New analysis rejuvenates Himalayas

The Himalayas, the Asian mountain range that includes some of the tallest peaks in the world, turns out to be about 15 million years younger than geologists thought.

Various dating techniques have shown that many of the sediments deposited along the Himalayas’ southern foothills are no more than 35 million years old. But in one area of northern Pakistan, an 8-kilometer-thick layer of otherwise fossil-free sediments–the so-called Balakot formation–includes several bands of sediment that contain 55-million-year-old fossils. This disparity led scientists to believe that some portions of the Himalayas were thrust up much earlier than others, says Yani Najman, a geologist at Edinburgh University in Scotland.

Najman and her colleagues analyzed 257 small grains of mica taken from samples at nine different locations within the Balakot formation’s fossil-free sediments. They found that many of the individual mica grains were between 36 million and 40 million years old. Najman says that the rocks that encased those grains must have been even younger, because sediments laid down by erosion can’t be older than their constituent grains. The researchers report their findings in the March 8 Nature.

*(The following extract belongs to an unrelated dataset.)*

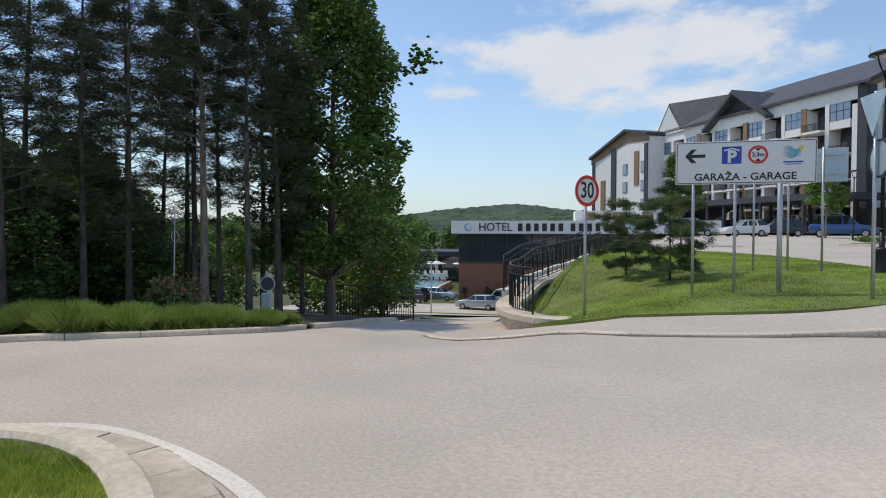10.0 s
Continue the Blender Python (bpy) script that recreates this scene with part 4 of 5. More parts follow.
def build_forest():
    rng = random.Random(5)
    kinds = [pine("tall dark pine with a bare lower trunk", 14.0, 3.2, 1.9, 11, kink=.30, wood=True, size=.1),
             pine("tall dark pine with a bare lower trunk", 14.6, 4.5, 1.7, 12, kink=.22, wood=True, size=.1),
             pine("tall dark pine with a bare lower trunk", 13.0, 2.4, 2.0, 13, kink=.26, wood=True, size=.1),
             pine("tall dark pine with a bent grey trunk", 15.0, 5.5, 1.8, 14, bark="bark_pale", lean=(.5, .2), kink=.55, wood=True, size=.1)]
    spots = [(-20.0, 13.9, 3, 1.0), (-20.5, 16.2, 0, 1.0), (-19.8, 15.0, 1, .85), (-21.2, 12.5, 2, 1.0), (-20.8, 9.8, 0, .95), (-22.6, 7.6, 1, 1.0),
             (-22.6, 16.8, 1, .95), (-24.4, 13.4, 0, 1.0), (-26.6, 9.4, 1, 1.0), (-28.6, 15.6, 2, 1.0), (-22.0, 3.8, 1, 1.0), (-29.6, 11.2, 0, 1.0),
             (-21.4, 14.9, 1, .85), (-20.9, 11.4, 1, .8), (-21.9, 17.0, 1, .8), (-21.4, 14.2, 1, .86), (-27.0, 4.6, 2, 1.0), (-20.9, 17.2, 1, .7),
             (-24.0, 10.6, 2, 1.0), (-25.4, 6.4, 0, 1.0), (-24.2, 3.0, 2, .95), (-27.6, 12.6, 2, 1.0), (-25.8, 15.6, 1, 1.0), (-31.5, 8.0, 1, 1.0), (-29.4, 3.2, 0, 1.0), (-21.6, 5.8, 1, .9)]
    used = set()
    for x, y, k, s in spots:
        rz = rng.uniform(0, 360)
        s *= (.75 if x > -24 else .8) * rng.uniform(.94, 1.05)
        if k in used:
            again(kinds[k], x, y, rz, s, -.1)
        else:
            used.add(k)
            put(kinds[k], x, y, rz if k != 3 else 200, s, -.1)
    put(broadleaf("tall dense green maple on the slope", 11.3, 2.3, 2.2, 21, "leaf_maple", nclump=150, per=300, size=.08, trunk_r=.15, shape=.75, extra=((1.9, 1.75, 8.1),)), -21.4, 18.5, 0)
    # undergrowth and young trees behind the trunks
    und = broadleaf("young broadleaf tree in the shade of pines", 5.2, 2.0, .7, 22, nclump=46, per=120, size=.13)
    put(und, -26.0, 12.8, 10, .8)
    for x, y, s in ((-24.6, 8.2, .8), (-25.6, 11.4, .78), (-25.2, 5.4, .85), (-29, 14, .75), (-33, 9.5, .95), (-30.2, 5.8, .95), (-28.4, 8.6, .9), (-35, 18, .8), (-28.4, 17.0, .5), (-21.8, 10.6, .45), (-22.4, 8.9, .5), (-23.8, 13.6, .5), (-21.6, 6.4, .6), (-23.6, 4.2, .75), (-26.8, 9.8, 1.0), (-27.2, 6.4, 1.0), (-31, 11.4, 1.05), (-24.2, 11.6, .7), (-27.8, 3.6, 1.0), (-31.4, 15.4, .9), (-23.0, 9.6, .6), (-30, 13, 1.2), (-33, 14.5, 1.2), (-36, 12, 1.25)):
        again(und, x, y, rng.uniform(0, 360), s, -.1)
    lt = broadleaf("sunlit light green tree on the slope", 6.5, 2.2, .8, 23, "leaf_light", nclump=50, per=120, size=.13)
    put(lt, -27.2, 23.9, 0, .9)
    for x, y, s in ((-29.5, 26.6, 1.0), (-33.5, 27.0, .9), (-38, 27, .9), (-42, 22, .8), (-44, 16, .75), (-41, 10, .75), (-38, 4, .8), (-24.2, 22.6, .62), (-46, 26, .9), (-40, 31, .9)):
        again(lt, x, y, rng.uniform(0, 360), s, -.1)


build_forest()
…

The technique used to date the rocks would be misleading if the mica grains had ever been heated to more than 375C, Najman explains. However, other characteristics of the sediments indicate their temperature never rose above 300C.

Najman’s team also conducted new geological surveys of the Balakot formation, including analyses of rocks recently exposed by a spate of road building. In many places, the layers in the formation fold back on themselves as a result of being crumpled by the tectonic-driven crash of the Indian subcontinent into southern Asia. That explains how the 55-million-year-old fossil-bearing layers became sandwiched within what the new study demonstrates are younger sediments, Najman notes.

A revised timeline for the Himalayas’ growth could force scientists to reevaluate models of geological change, Najman says. If the mountains are 15 million years younger than previously thought, then actual rates of erosion and sedimentation have been much higher than assumed. The consequences could be quite broad, because these factors, in turn, can influence calculated rates of change in ocean and atmospheric chemistry.